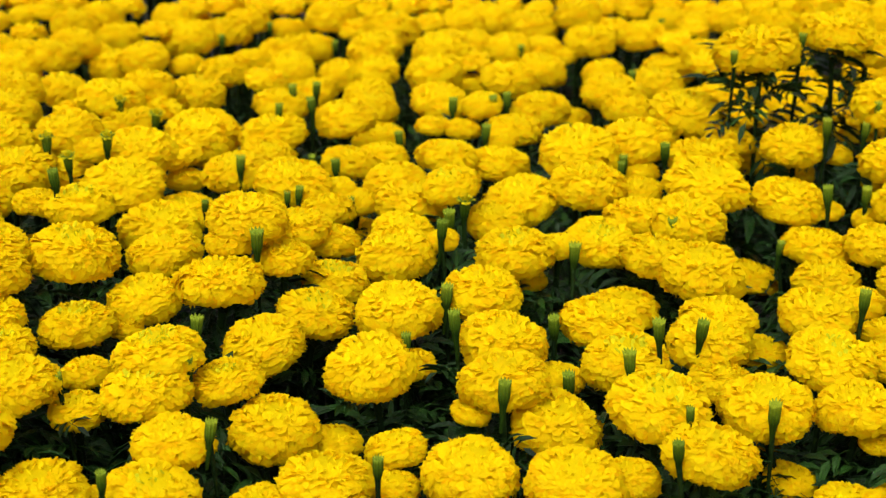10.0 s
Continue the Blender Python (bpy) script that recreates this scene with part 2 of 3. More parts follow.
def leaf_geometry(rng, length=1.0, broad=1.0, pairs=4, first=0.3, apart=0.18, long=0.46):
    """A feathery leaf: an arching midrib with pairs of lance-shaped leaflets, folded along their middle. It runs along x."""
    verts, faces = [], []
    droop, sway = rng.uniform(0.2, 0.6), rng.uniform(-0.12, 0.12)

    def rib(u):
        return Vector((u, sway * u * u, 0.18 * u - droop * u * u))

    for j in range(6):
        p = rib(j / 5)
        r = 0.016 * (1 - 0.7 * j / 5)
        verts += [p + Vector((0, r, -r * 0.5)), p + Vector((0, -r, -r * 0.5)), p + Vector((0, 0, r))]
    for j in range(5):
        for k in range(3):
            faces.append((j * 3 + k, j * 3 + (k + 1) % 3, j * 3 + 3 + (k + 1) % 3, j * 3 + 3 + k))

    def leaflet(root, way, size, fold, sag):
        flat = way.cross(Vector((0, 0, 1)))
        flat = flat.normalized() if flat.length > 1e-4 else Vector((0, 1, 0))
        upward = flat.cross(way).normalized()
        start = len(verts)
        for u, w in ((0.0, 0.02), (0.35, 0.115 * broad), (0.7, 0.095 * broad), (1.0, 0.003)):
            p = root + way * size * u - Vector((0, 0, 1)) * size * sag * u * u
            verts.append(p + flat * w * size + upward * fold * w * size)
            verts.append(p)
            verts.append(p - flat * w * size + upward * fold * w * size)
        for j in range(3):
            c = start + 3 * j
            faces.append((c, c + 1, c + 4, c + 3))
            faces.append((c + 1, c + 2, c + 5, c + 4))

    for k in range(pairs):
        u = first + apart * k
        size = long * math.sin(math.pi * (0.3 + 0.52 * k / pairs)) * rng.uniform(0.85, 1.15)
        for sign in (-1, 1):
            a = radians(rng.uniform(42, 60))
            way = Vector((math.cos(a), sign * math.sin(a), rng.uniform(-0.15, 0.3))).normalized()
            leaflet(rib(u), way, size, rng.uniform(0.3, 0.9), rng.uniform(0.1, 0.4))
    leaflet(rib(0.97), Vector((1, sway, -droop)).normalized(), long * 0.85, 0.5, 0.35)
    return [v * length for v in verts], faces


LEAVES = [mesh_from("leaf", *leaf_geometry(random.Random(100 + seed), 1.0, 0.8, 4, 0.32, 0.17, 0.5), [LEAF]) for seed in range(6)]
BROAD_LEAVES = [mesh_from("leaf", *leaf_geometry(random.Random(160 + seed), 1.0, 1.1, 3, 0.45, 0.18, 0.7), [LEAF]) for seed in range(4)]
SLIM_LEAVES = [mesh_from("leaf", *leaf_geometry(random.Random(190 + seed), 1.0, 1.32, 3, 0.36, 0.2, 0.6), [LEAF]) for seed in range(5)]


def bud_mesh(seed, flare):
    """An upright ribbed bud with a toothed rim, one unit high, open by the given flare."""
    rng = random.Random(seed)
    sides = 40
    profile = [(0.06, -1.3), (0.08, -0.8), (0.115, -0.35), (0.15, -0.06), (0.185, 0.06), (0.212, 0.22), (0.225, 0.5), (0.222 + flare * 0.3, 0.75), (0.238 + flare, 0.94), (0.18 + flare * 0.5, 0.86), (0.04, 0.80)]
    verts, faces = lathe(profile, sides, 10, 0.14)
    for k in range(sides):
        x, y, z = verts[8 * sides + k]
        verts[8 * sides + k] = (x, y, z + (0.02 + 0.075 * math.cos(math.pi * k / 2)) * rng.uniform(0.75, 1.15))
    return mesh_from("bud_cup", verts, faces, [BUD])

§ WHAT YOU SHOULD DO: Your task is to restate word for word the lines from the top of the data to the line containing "return [v * length for v in verts], faces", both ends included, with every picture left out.

§ WRITTEN REPLY:
10.0 s
Continue the Blender Python (bpy) script that recreates this scene with part 2 of 3. More parts follow.
def leaf_geometry(rng, length=1.0, broad=1.0, pairs=4, first=0.3, apart=0.18, long=0.46):
    """A feathery leaf: an arching midrib with pairs of lance-shaped leaflets, folded along their middle. It runs along x."""
    verts, faces = [], []
    droop, sway = rng.uniform(0.2, 0.6), rng.uniform(-0.12, 0.12)

    def rib(u):
        return Vector((u, sway * u * u, 0.18 * u - droop * u * u))

    for j in range(6):
        p = rib(j / 5)
        r = 0.016 * (1 - 0.7 * j / 5)
        verts += [p + Vector((0, r, -r * 0.5)), p + Vector((0, -r, -r * 0.5)), p + Vector((0, 0, r))]
    for j in range(5):
        for k in range(3):
            faces.append((j * 3 + k, j * 3 + (k + 1) % 3, j * 3 + 3 + (k + 1) % 3, j * 3 + 3 + k))

    def leaflet(root, way, size, fold, sag):
        flat = way.cross(Vector((0, 0, 1)))
        flat = flat.normalized() if flat.length > 1e-4 else Vector((0, 1, 0))
        upward = flat.cross(way).normalized()
        start = len(verts)
        for u, w in ((0.0, 0.02), (0.35, 0.115 * broad), (0.7, 0.095 * broad), (1.0, 0.003)):
            p = root + way * size * u - Vector((0, 0, 1)) * size * sag * u * u
            verts.append(p + flat * w * size + upward * fold * w * size)
            verts.append(p)
            verts.append(p - flat * w * size + upward * fold * w * size)
        for j in range(3):
            c = start + 3 * j
            faces.append((c, c + 1, c + 4, c + 3))
            faces.append((c + 1, c + 2, c + 5, c + 4))

    for k in range(pairs):
        u = first + apart * k
        size = long * math.sin(math.pi * (0.3 + 0.52 * k / pairs)) * rng.uniform(0.85, 1.15)
        for sign in (-1, 1):
            a = radians(rng.uniform(42, 60))
            way = Vector((math.cos(a), sign * math.sin(a), rng.uniform(-0.15, 0.3))).normalized()
            leaflet(rib(u), way, size, rng.uniform(0.3, 0.9), rng.uniform(0.1, 0.4))
    leaflet(rib(0.97), Vector((1, sway, -droop)).normalized(), long * 0.85, 0.5, 0.35)
    return [v * length for v in verts], faces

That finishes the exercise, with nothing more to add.